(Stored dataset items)

┄┄┄┄┄┄

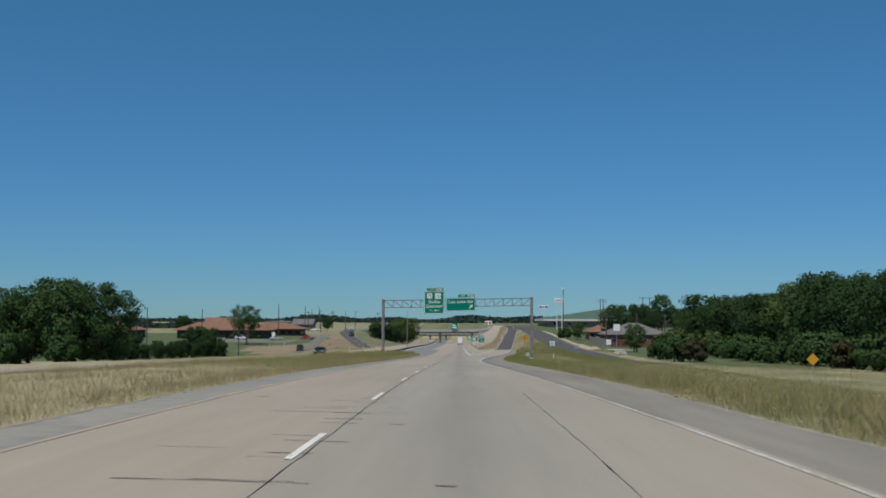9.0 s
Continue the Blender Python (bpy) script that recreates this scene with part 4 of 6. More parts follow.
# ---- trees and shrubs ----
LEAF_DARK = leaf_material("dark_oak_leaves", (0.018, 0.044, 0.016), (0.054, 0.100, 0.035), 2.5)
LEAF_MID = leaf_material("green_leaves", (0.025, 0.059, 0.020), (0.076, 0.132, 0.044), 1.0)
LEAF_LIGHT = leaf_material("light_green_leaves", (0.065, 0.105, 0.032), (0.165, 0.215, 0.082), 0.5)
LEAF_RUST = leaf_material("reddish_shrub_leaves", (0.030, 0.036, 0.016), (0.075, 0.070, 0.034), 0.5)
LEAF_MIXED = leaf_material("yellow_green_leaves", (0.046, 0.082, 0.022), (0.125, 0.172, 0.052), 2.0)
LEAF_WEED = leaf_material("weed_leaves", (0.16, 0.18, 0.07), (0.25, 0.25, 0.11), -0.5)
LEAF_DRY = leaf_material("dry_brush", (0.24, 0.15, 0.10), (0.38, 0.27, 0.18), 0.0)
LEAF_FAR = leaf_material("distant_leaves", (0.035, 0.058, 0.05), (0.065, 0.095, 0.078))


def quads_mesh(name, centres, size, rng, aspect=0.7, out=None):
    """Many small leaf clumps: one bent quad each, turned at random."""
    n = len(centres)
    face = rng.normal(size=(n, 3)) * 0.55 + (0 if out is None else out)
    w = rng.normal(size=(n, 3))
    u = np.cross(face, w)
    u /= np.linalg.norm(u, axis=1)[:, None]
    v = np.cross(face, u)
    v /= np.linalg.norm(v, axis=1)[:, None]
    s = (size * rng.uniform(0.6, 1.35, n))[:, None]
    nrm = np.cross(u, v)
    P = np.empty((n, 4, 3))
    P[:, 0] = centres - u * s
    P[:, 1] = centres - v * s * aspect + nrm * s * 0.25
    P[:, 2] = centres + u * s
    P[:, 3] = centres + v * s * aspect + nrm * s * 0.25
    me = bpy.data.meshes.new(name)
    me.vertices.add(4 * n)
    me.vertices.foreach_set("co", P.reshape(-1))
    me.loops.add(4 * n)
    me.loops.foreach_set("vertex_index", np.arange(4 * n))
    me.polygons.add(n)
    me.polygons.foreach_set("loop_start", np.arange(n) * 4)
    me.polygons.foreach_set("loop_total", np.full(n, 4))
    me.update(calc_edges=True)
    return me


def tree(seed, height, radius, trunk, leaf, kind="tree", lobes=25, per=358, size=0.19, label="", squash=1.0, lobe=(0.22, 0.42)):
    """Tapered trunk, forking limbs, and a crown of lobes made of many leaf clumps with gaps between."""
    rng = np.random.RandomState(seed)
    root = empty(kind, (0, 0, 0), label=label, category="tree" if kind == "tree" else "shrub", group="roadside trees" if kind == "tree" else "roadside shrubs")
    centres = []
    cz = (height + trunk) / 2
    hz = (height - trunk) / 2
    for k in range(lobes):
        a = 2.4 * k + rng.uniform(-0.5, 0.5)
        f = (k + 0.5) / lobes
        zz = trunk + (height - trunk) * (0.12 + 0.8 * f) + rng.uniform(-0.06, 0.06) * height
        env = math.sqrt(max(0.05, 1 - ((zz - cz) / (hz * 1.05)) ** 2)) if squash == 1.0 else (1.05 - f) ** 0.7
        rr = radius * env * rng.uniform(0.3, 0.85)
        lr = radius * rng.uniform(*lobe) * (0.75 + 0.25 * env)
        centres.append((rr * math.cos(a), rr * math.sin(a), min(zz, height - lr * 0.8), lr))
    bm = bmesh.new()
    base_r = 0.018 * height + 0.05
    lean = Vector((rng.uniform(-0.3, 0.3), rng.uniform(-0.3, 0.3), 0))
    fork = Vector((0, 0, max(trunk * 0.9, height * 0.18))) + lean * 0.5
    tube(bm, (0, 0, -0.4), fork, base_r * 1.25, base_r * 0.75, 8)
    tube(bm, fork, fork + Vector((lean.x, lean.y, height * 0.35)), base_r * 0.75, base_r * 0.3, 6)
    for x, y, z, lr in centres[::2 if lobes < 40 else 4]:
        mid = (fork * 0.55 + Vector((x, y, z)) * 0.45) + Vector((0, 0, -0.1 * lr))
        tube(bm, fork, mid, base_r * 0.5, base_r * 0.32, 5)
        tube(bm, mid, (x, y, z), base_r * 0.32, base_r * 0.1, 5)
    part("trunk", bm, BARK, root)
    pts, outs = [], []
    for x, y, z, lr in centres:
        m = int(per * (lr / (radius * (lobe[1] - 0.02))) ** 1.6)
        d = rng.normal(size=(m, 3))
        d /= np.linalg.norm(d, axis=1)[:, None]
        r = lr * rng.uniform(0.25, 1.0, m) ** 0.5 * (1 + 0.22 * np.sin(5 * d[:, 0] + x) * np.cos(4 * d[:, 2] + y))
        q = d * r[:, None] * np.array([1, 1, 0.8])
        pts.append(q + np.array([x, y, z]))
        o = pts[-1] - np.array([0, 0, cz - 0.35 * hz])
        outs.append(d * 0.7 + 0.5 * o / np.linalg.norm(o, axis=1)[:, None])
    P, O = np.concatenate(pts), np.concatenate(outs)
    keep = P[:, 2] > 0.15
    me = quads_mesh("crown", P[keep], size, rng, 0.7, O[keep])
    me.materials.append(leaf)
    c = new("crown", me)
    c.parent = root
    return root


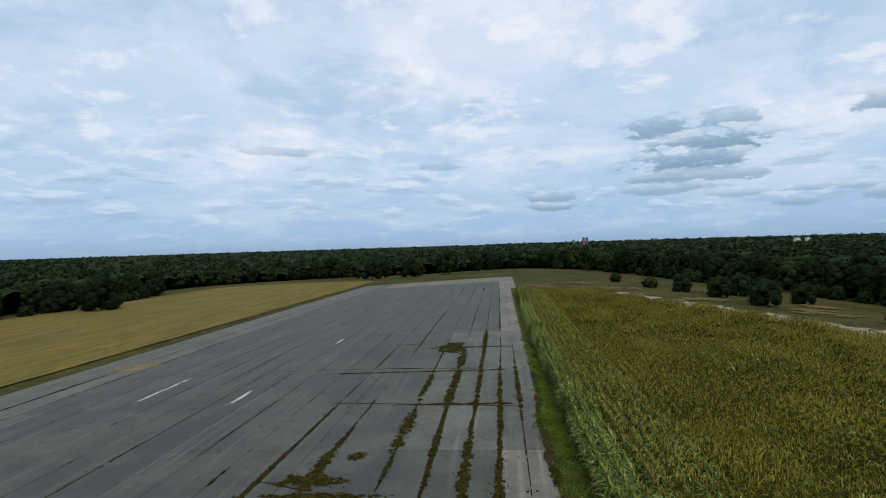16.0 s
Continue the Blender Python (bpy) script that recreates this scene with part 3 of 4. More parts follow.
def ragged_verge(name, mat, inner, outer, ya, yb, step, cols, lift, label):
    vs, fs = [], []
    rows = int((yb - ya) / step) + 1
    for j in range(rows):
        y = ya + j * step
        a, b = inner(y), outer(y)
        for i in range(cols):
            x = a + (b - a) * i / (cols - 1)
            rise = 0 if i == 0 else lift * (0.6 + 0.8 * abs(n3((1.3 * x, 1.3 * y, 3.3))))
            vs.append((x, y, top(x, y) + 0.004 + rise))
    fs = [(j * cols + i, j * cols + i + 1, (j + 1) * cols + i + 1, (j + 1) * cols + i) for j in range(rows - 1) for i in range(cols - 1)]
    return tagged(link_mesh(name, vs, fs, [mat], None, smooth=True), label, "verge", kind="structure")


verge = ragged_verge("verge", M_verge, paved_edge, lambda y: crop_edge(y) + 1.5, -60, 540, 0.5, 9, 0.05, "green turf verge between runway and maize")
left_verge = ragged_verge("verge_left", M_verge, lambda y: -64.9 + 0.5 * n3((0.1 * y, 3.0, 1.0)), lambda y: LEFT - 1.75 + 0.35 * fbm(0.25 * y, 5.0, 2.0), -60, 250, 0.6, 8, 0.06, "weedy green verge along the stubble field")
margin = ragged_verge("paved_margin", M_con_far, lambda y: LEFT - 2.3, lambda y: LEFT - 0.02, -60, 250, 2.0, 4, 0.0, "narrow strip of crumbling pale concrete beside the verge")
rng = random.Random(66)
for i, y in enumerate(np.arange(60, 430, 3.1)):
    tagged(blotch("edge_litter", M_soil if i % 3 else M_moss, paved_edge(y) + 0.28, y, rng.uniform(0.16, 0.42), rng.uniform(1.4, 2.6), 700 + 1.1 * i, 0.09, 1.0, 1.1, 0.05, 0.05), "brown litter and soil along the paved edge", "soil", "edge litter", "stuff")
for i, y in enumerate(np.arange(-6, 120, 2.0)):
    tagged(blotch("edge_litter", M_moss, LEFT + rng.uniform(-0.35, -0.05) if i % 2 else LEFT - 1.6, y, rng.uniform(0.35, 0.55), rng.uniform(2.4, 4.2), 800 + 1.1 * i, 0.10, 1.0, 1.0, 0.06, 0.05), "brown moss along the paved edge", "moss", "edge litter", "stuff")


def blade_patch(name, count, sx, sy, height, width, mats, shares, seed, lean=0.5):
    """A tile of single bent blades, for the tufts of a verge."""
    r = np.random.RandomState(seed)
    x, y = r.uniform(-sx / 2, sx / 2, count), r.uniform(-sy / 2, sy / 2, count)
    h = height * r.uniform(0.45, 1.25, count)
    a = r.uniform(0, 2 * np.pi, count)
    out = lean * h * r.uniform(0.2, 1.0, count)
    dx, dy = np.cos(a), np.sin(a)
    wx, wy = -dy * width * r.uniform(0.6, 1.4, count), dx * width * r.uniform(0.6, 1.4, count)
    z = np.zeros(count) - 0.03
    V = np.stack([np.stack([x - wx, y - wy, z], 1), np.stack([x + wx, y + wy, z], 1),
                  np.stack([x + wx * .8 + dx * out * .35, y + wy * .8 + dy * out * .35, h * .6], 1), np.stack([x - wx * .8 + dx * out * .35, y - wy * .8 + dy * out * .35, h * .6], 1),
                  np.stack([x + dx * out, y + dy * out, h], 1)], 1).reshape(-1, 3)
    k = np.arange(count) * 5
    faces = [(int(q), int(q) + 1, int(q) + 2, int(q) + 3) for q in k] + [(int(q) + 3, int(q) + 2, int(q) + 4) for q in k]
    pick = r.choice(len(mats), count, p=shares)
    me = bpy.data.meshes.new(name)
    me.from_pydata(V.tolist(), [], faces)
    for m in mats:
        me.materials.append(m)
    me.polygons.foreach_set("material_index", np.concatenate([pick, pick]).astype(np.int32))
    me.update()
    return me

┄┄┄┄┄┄

* [What you should do] Start with the line that holds "6. More parts follow." and finish with the line that holds "(0.065, 0.095, 0.078))". Transcribe each line in between exactly, and those two as well.

* [Task answer]
Continue the Blender Python (bpy) script that recreates this scene with part 4 of 6. More parts follow.
# ---- trees and shrubs ----
LEAF_DARK = leaf_material("dark_oak_leaves", (0.018, 0.044, 0.016), (0.054, 0.100, 0.035), 2.5)
LEAF_MID = leaf_material("green_leaves", (0.025, 0.059, 0.020), (0.076, 0.132, 0.044), 1.0)
LEAF_LIGHT = leaf_material("light_green_leaves", (0.065, 0.105, 0.032), (0.165, 0.215, 0.082), 0.5)
LEAF_RUST = leaf_material("reddish_shrub_leaves", (0.030, 0.036, 0.016), (0.075, 0.070, 0.034), 0.5)
LEAF_MIXED = leaf_material("yellow_green_leaves", (0.046, 0.082, 0.022), (0.125, 0.172, 0.052), 2.0)
LEAF_WEED = leaf_material("weed_leaves", (0.16, 0.18, 0.07), (0.25, 0.25, 0.11), -0.5)
LEAF_DRY = leaf_material("dry_brush", (0.24, 0.15, 0.10), (0.38, 0.27, 0.18), 0.0)
LEAF_FAR = leaf_material("distant_leaves", (0.035, 0.058, 0.05), (0.065, 0.095, 0.078))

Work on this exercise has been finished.